Given material:
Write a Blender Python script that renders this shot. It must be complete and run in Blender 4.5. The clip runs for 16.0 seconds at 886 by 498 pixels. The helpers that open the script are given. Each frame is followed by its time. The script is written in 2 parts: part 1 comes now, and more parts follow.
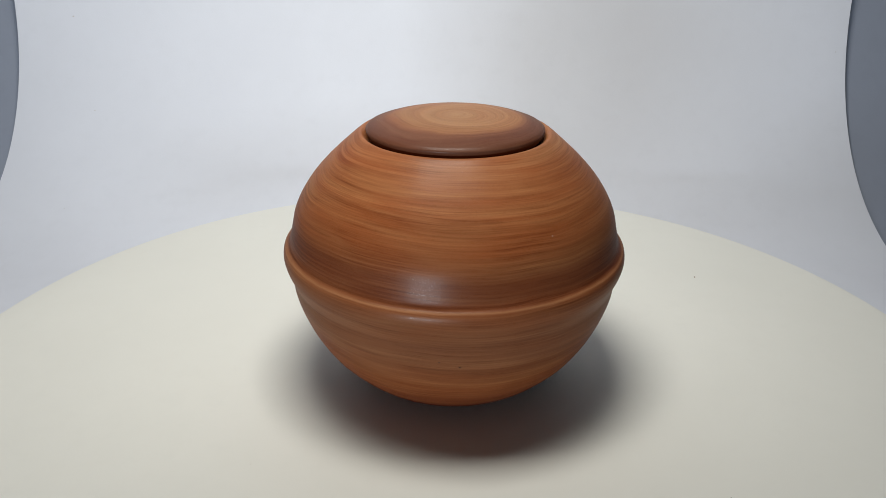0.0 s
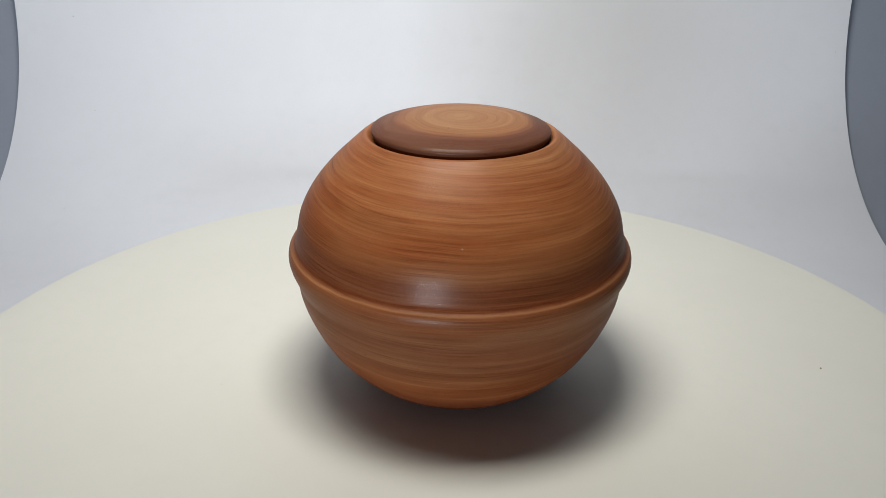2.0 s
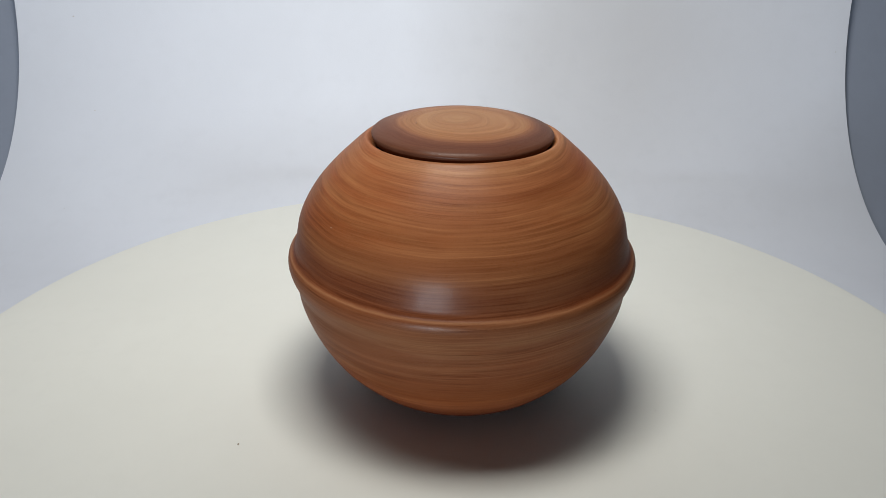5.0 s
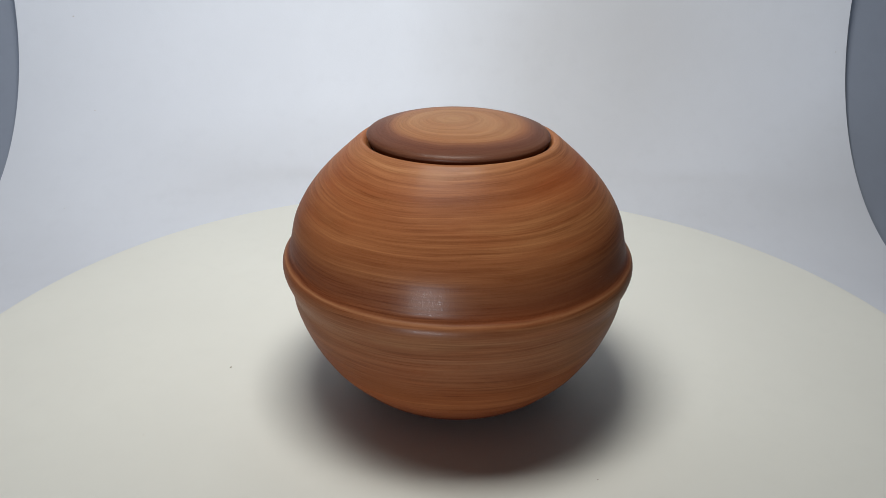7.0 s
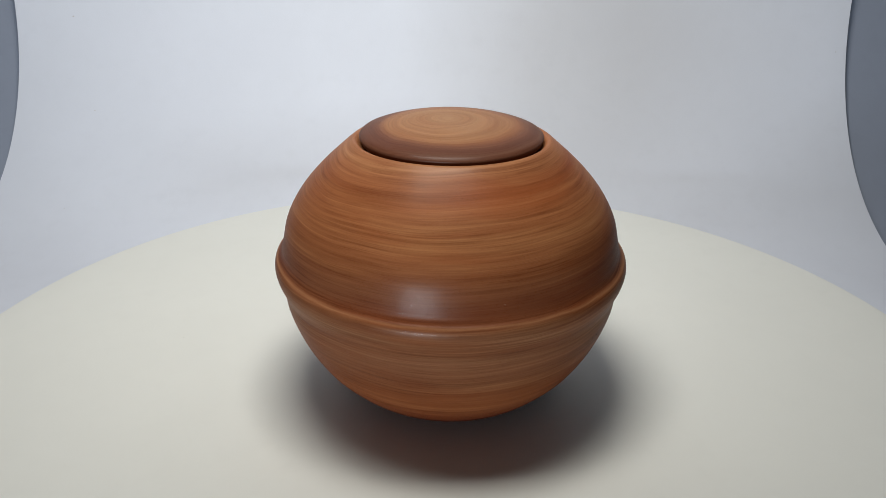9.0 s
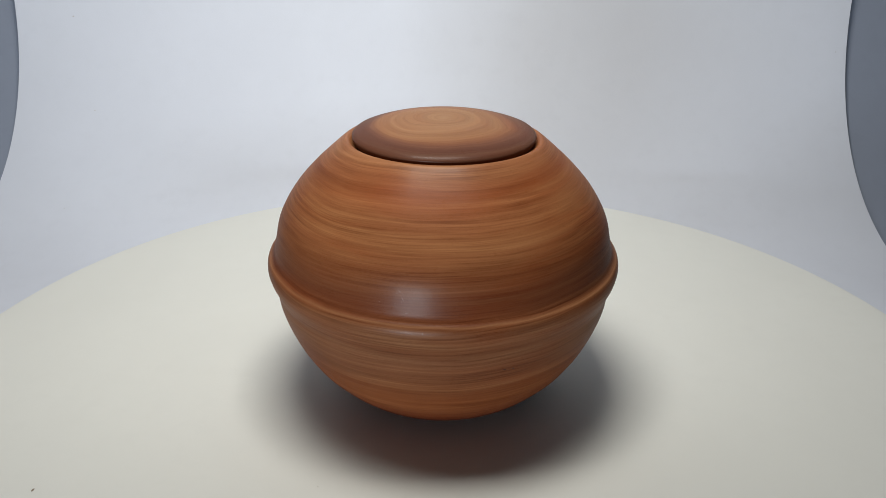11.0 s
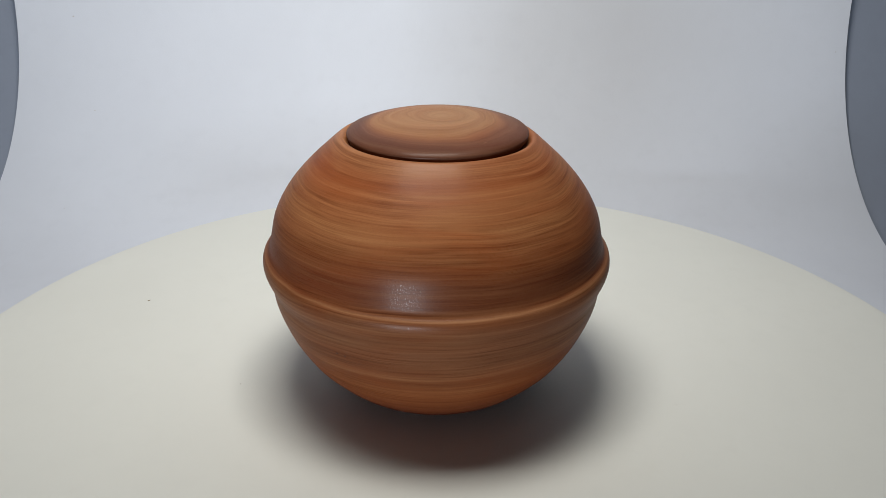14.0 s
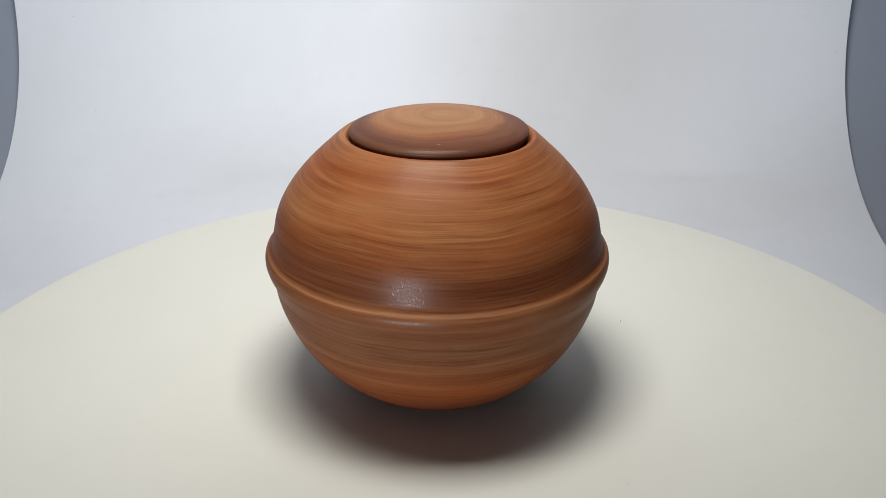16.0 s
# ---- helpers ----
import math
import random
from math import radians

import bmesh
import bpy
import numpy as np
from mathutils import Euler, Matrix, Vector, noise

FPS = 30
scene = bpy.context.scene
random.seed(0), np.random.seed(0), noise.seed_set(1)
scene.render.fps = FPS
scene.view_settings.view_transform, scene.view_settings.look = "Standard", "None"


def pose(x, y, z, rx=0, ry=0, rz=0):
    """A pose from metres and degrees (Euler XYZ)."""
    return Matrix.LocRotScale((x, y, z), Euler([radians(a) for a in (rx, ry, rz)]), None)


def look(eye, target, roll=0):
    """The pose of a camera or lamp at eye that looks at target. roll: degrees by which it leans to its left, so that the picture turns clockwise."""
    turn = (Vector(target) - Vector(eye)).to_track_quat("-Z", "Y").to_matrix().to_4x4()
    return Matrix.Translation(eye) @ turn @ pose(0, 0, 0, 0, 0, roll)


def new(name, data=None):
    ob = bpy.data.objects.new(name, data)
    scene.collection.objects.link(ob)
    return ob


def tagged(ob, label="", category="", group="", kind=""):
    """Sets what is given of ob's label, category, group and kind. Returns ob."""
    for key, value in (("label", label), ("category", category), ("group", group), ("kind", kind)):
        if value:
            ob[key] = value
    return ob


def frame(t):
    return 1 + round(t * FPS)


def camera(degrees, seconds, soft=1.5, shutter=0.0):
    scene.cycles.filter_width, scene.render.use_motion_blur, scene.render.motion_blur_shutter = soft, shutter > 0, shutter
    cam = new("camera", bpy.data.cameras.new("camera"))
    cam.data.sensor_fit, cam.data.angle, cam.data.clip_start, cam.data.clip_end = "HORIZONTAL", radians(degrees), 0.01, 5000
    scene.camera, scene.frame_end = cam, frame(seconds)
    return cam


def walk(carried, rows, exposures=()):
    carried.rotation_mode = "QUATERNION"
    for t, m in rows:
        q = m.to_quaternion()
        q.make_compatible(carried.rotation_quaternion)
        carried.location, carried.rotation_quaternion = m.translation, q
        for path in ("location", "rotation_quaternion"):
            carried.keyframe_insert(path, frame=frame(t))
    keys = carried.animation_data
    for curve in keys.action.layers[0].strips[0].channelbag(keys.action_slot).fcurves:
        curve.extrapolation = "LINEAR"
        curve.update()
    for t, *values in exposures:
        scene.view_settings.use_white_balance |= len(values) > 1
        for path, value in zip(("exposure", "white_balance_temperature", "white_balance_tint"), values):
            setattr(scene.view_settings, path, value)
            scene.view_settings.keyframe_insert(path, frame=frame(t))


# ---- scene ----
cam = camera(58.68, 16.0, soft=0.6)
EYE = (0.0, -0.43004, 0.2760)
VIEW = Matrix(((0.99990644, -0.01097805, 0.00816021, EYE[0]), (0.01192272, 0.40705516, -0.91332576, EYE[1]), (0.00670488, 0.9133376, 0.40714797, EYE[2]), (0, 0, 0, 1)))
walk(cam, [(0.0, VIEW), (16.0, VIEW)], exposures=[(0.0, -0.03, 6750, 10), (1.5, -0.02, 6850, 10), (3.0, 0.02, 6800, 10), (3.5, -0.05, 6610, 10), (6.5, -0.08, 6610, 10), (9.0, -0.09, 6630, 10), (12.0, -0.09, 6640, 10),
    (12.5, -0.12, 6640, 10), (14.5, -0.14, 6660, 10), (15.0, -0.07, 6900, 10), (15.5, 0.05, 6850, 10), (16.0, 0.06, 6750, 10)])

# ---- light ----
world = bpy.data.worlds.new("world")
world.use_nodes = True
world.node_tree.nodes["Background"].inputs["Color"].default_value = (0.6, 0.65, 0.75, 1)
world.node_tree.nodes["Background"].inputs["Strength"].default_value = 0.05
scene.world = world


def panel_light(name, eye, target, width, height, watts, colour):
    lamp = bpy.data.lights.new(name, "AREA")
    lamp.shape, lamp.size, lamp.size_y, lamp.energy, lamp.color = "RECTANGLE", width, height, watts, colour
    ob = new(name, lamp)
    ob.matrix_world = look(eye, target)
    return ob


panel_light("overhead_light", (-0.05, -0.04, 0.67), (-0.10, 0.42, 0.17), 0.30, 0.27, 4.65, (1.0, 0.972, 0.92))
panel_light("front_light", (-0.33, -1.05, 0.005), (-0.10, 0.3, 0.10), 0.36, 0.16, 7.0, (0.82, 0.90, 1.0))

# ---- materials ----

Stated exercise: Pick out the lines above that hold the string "soft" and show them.

Written response:
def camera(degrees, seconds, soft=1.5, shutter=0.0):
    scene.cycles.filter_width, scene.render.use_motion_blur, scene.render.motion_blur_shutter = soft, shutter > 0, shutter
cam = camera(58.68, 16.0, soft=0.6)